В последующие века судьбу героя определяет не только принадлежность его к определенной родовой линии, но и принадлежность его к определенной общественной корпорации. Герой ведет себя так, как должен вести себя в определенных обстоятельствах князь, монах, иерарх церкви, проповедник и т. д. «Литературный этикет» средневековья утверждает власть корпорации над личностью. Это обстоятельство очень важно для понимания самого духа средневекового этикета, повторяемости сюжетов, мотивов, средств изображения, известной косности литературного творчества, варьирующего и комбинирующего ограниченный набор художественных трафаретов.

В XVII в. с развитием индивидуализма судьба человека становится его личной судьбой, она «индивидуализируется». Судьба человека оказывается при этом как бы его вторым бытием и часто даже отделяется от самого человека, персонифицируется. Эта персонификация происходит тогда, когда внутренний конфликт в человеке — конфликт между страстью и разумом — достигает наивысшей силы.

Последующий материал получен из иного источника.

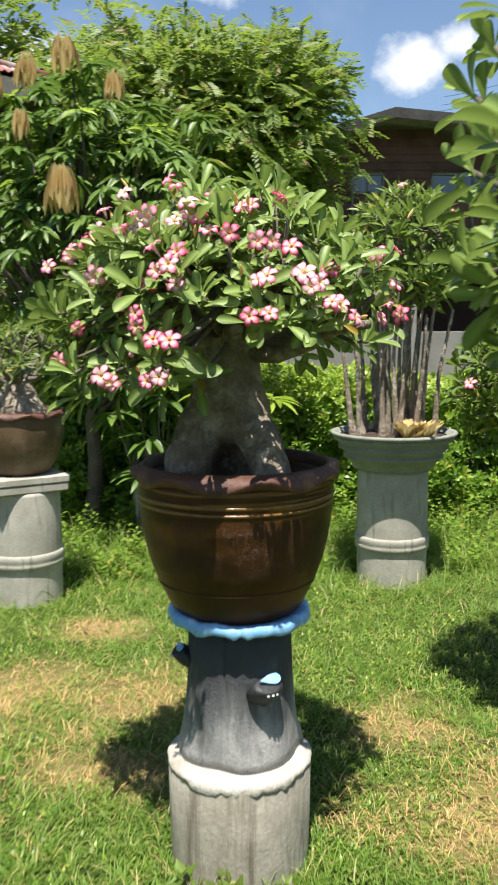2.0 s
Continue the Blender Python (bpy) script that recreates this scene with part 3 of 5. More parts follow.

Конфликт между страстью и разумом часто оборачивается также конфликтом между человеческой личностью и его судьбой. Человек в какой-то мере начинает сопротивляться фатуму. Он сознает, что подвергается насилию, хочет изменить свою судьбу, жить иначе, лучше. Предшествующая литература не знает такого конфликта. Никто не борется против родовой судьбы, не вступает в конфликт с родовой традиционной политикой, с родом, с этикетом корпорации.